Era dunque il Cristo che Simeone portava benedicendo l’Altissimo, che i pastori videro e ne glorificarono Dio, che Giovanni ancora nel ventre di sua madre salutò con allegrezza riconoscendo il Signore ancora nel seno di Maria, che i Magi videro e adorarono offrendo i doni che abbiam detto e rendendo omaggio all’eterno re, dopo di che ritornarono per altra via, cioè più per quella di Assiri, perché «prima che il fanciullo sappia dire papà o mamma avrà in mano la potenza di Damasco e le spoglie di Samaria contro il re degli Assiri» (7s. 8, 4). Questo dimostra come il Signore in modo misterioso, ma potente, trionfava di Amalec (cfr. Es. 17, 16 greco).

Per questa ragione, ancora, rapiva i fortunati fanciulli della casa di Davide, nati in quel tempo, per mandarli avanti nel suo regno. Essendo egli bambino si procurò dei testimoni bambini; infatti, secondo la Scrittura, fu a causa di Cristo nato in Betlemme di Giudea nella città di Davide che essi furano uccisi.

III. 16, 5 – È ancora per questo motivo che il Signore diceva ai due discepoli dopo la sua resurrezione: «O stolti, lenti di cuore a credere ciò che i profeti hanno detto! Non era forse necessario che il Cristo patisse per entrare nella sua gloria?» (Lc. 24, 25s). Ai discepoli dice ancora: «Queste sono le parole che vi ho detto quando ero ancora con voi: è necessario che si compia tutto ciò che è scritto nella Legge di Mosè, nei profeti e nei salmi a mio riguardo. Allora dischiuse loro la mente perché comprendessero le Scritture e disse loro: Sta scritto che il Cristo patirà e risorgerà da morte e sarà predicata nel suo nome la remissione dei peccati a tutte le nazioni» (Lc. 24, 44-47). Si tratta certamente di colui che è nato da Maria perché «è necessario che il figlio dell’uomo patisca e sia condannato e crocifisso e risorga il terzo giorno» (Lc. 9. 22: Mc. 8, 31).

Il vangelo non conosce, dunque, altro figlio dell’uomo che quello che nacque da Maria e patì e non certo un Cristo che sarebbe volato via da Gesù prima della passione: conosce solo Gesù Cristo, nato (da Maria), Figlio di Dio. il quale ancora risorse dopo la sua passione.

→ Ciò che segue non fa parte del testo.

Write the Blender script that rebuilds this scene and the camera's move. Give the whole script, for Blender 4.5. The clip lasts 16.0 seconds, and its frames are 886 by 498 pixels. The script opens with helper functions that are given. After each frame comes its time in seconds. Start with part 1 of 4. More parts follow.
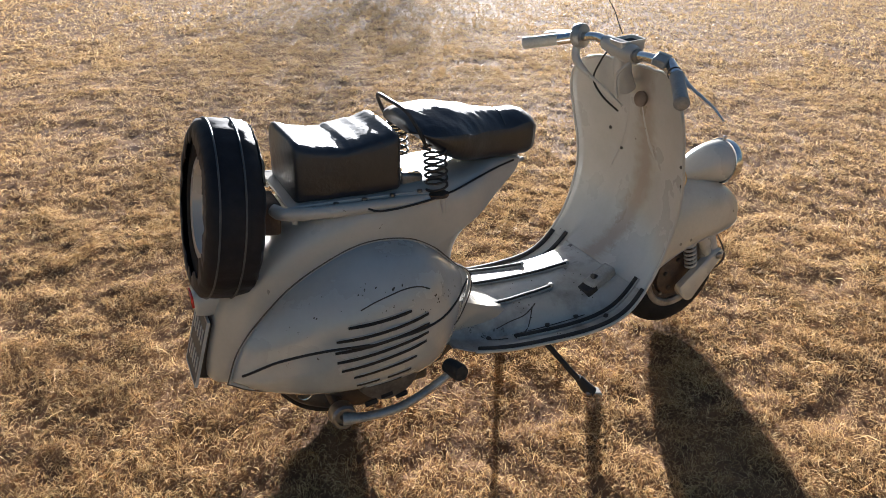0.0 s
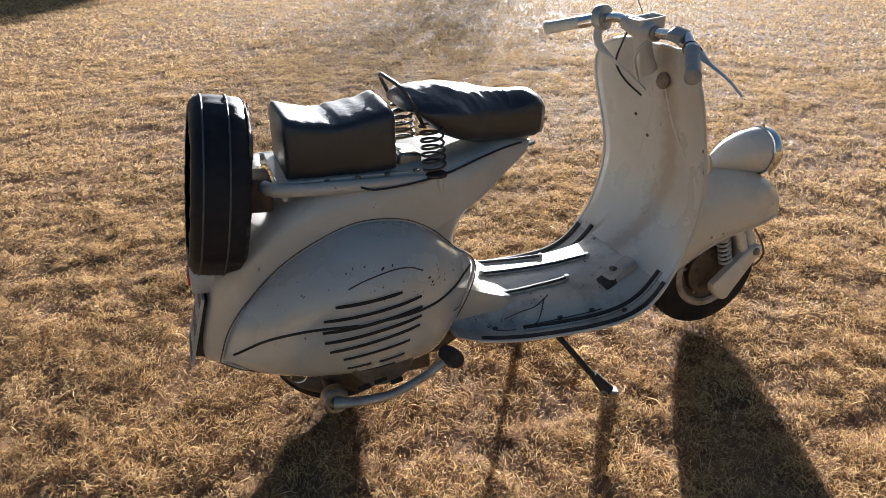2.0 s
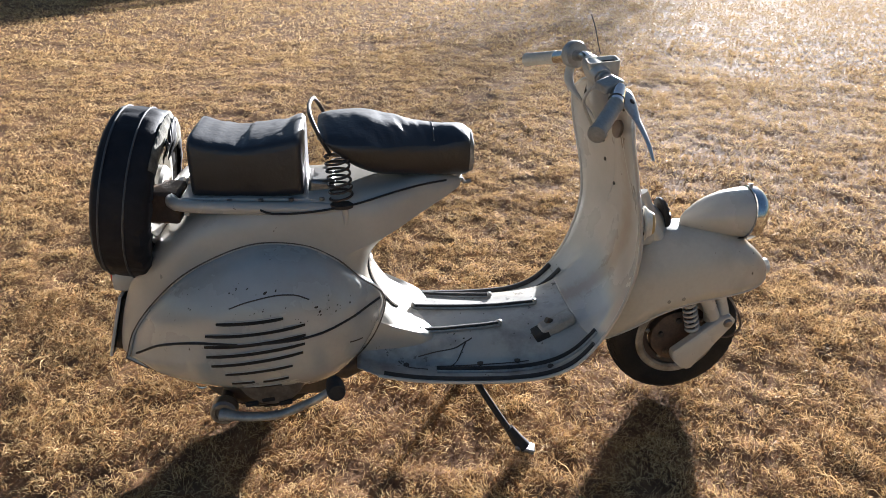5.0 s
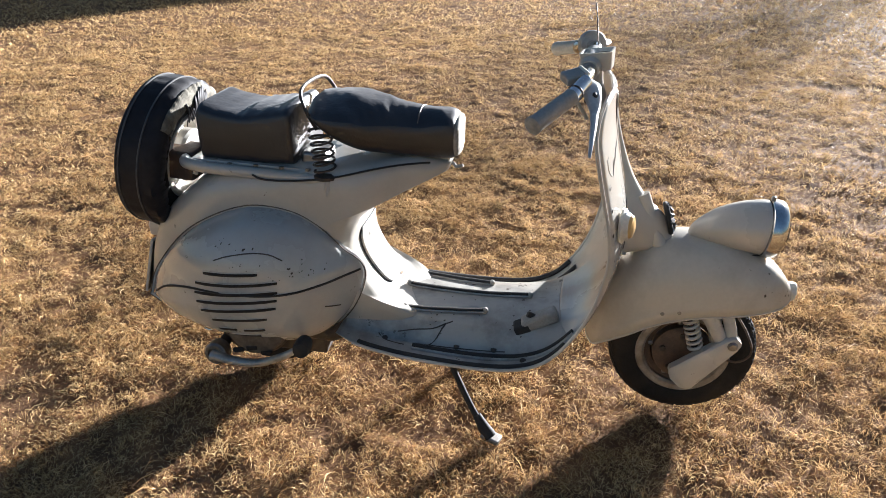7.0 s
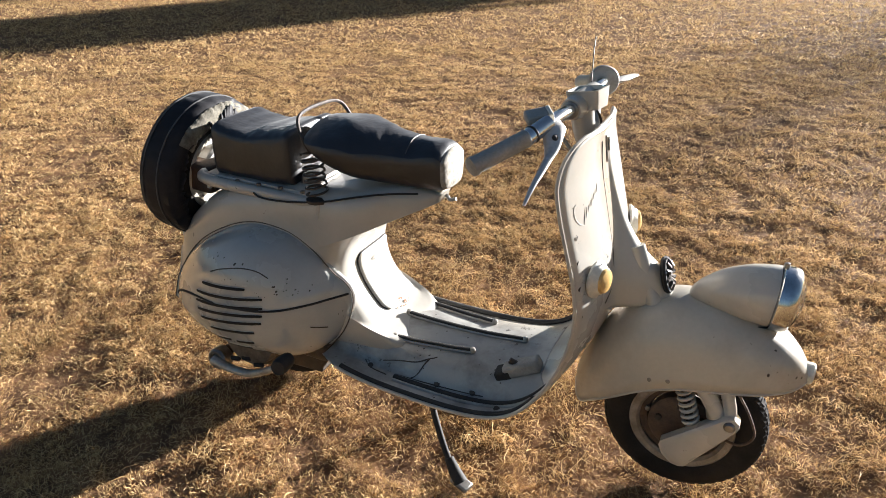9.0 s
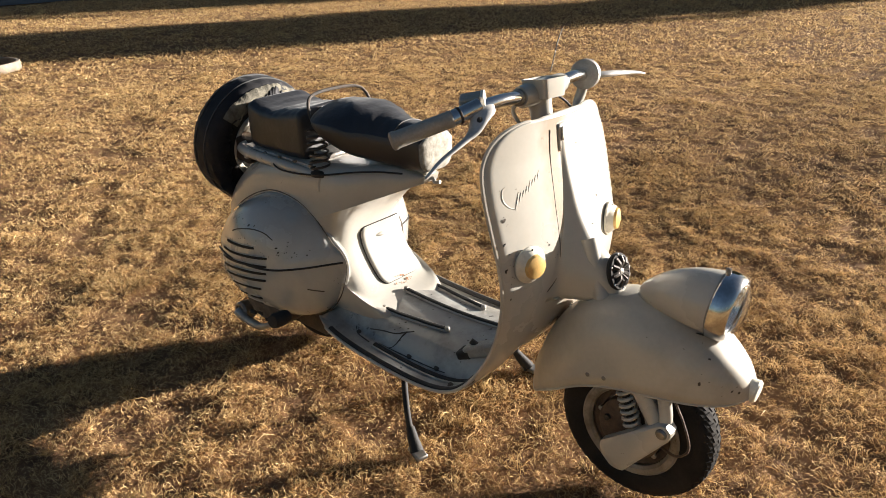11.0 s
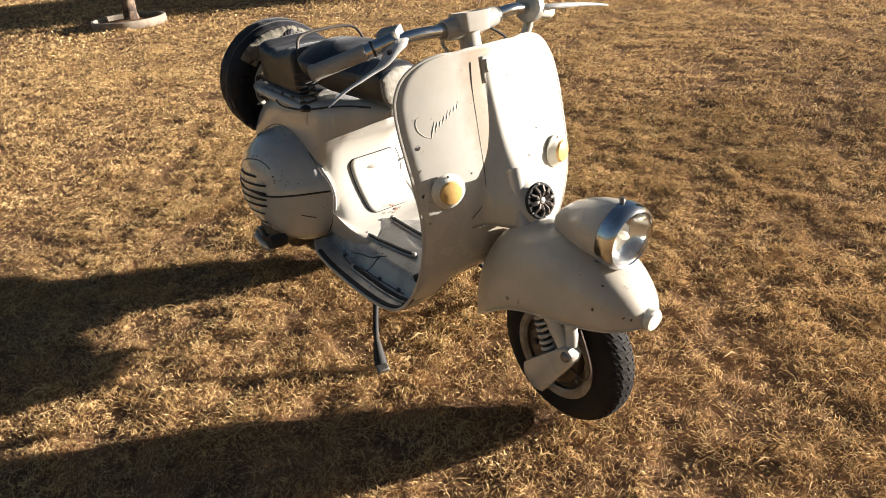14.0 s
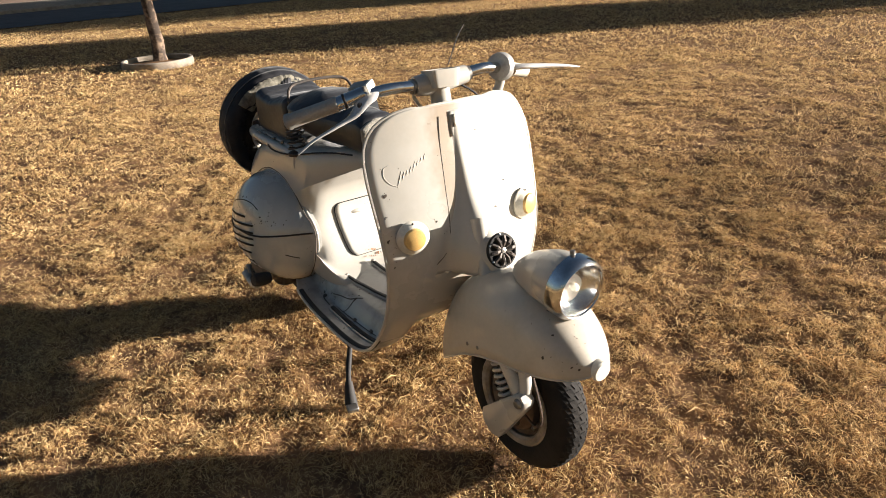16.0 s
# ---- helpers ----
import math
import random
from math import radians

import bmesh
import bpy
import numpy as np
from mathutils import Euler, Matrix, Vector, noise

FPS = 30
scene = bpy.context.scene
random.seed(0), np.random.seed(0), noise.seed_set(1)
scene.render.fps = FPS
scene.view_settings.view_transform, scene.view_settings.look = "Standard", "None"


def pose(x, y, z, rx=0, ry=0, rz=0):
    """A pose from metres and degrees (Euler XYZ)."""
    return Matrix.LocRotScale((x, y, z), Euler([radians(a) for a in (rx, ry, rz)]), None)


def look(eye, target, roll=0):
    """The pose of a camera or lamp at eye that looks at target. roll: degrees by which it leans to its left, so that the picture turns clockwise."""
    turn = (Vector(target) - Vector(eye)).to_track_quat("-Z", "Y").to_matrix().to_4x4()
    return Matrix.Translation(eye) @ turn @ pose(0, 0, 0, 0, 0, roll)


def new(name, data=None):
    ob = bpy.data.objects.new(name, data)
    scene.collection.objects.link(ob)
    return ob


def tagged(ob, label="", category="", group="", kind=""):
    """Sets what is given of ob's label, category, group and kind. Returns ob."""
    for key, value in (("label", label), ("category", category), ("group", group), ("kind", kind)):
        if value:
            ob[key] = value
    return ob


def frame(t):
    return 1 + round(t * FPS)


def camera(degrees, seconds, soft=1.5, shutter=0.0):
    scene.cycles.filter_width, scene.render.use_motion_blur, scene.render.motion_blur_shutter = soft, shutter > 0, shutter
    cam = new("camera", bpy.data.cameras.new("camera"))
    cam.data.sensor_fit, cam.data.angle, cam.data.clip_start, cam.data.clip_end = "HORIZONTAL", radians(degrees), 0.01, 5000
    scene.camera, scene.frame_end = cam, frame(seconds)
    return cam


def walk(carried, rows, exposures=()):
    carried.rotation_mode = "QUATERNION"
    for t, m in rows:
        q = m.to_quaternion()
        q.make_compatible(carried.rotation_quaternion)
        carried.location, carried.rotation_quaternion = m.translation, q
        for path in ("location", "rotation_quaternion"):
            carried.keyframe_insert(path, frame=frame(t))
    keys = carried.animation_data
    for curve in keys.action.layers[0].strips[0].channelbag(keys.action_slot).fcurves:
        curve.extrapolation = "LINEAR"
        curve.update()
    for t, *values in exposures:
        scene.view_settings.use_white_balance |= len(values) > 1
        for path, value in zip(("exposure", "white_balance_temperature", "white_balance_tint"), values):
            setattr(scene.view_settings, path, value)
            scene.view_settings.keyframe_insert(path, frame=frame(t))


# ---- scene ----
cam = camera(63.6, 16.0, 0.75)
# seconds, place, turn
PATH = [
    (0.0, -0.443, -1.585, 1.288, 64.15, -1.27, -26.31),
    (0.5, -0.402, -1.581, 1.275, 64.37, -0.81, -25.22),
    (1.0, -0.355, -1.610, 1.225, 64.63, 0.36, -22.65),
    (1.5, -0.287, -1.641, 1.177, 63.99, 1.31, -20.67),
    (2.0, -0.257, -1.649, 1.189, 65.52, 0.53, -20.17),
    (2.5, -0.225, -1.659, 1.208, 67.02, -0.09, -20.57),
    (3.0, -0.154, -1.730, 1.231, 67.71, -0.06, -18.61),
    (3.5, -0.057, -1.781, 1.223, 66.77, -0.34, -17.26),
    (4.0, 0.066, -1.747, 1.255, 65.17, -0.64, -13.55),
    (4.2, 0.112, -1.737, 1.265, 65.58, -0.78, -12.16),
    (6.3, 0.647, -1.699, 1.273, 63.74, 0.11, 3.29),
    (6.5, 0.691, -1.700, 1.270, 64.47, 0.41, 5.00),
    (7.0, 0.871, -1.731, 1.281, 63.75, -0.40, 10.64),
    (7.5, 0.976, -1.697, 1.277, 64.35, -0.19, 13.58),
    (8.0, 1.037, -1.592, 1.265, 62.57, -1.67, 14.60),
    (8.5, 1.116, -1.526, 1.286, 62.59, 0.77, 16.37),
    (9.0, 1.285, -1.529, 1.307, 64.84, 0.44, 25.01),
    (9.2, 1.353, -1.530, 1.305, 65.05, 0.09, 25.88),
    (11.3, 1.836, -1.332, 1.259, 66.26, 1.60, 41.81),
    (11.5, 1.868, -1.343, 1.262, 66.54, 2.20, 41.59),
    (12.0, 1.949, -1.390, 1.254, 65.20, 4.51, 43.28),
    (12.5, 2.066, -1.334, 1.263, 65.19, 3.80, 50.11),
    (13.0, 2.132, -1.218, 1.273, 64.71, 3.52, 53.15),
    (13.5, 2.113, -1.133, 1.262, 64.40, 3.03, 50.53),
    (14.0, 2.231, -1.067, 1.237, 62.56, 4.55, 52.34),
    (14.5, 2.322, -1.033, 1.232, 64.45, 4.21, 55.43),
    (15.0, 2.353, -1.025, 1.242, 64.94, 3.57, 56.76),
    (15.5, 2.369, -1.005, 1.249, 66.12, 3.15, 55.75),
    (16.0, 2.357, -0.991, 1.255, 66.38, 3.15, 54.80),
]
EXPOSURES = [(0.0, 2.43, 5300, 12.3), (4.0, 2.36, 5230, 12.3), (6.5, 2.52, 5250, 12.3), (9.0, 2.38, 5520, 12.3), (11.5, 2.02, 6000, 12.4), (16.0, 2.01, 6000, 12.6)]
walk(cam, [(t, pose(x, y, z, rx, ry, rz)) for t, x, y, z, rx, ry, rz in PATH], EXPOSURES)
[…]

Lo stesso afferma pure Giovanni, discepolo del Signore, dicendo: «Queste cose sono state scritte perché crediate che Gesù è il Figlio di Dio e credendo otteniate la vita eterna nel suo nome» (Gv. 20, 31). Egli prevede in anticipo tali teorie blasfeme che, quanto a loro, dividono il Signore dichiarandolo composto di questa e quella sostanza. Contro costoro ci attesta nella sua lettera: «Figlioli, è l’ultima ora e, come avete udito delle circostanze della venuta dell’Anticristo, molti si sono fatti Anticristi: questo è il segno che siamo nell’ultima ora. Uscirono dalle nostre file, ma non erano dei nostri, perché se fossero stati dei nostri, sarebbero rimasti con noi; ma questo è appunto un segno che non sono dei nostri. Sappiate che nessuna menzogna viene dalla verità e chi è mendace se non chi nega che Gesù è il Cristo? Ecco l’Anticristo!» (I Gv. 2, 18-22).

 

S. IRENEO DI LIONE, Contro le eresie, vol. I, (P. Vittorino Dellagiacoma edd), Siena, 1968³, 296-301.



[1] L’insegnamento di sant’Ireneo dovrebbe far riflettere un certo mondo teologico protestante e cattolico che, col pretesto di un’indagine storico-esegetica più scientifica, separa in modo nestoriano il “Gesù di Nazareth, o Gesù terreno” dal “Cristo della gloria”, scivolando (consapevolmente o inconsapevolmente?) non solo nell’eresia ma in una vera e propria apostasia.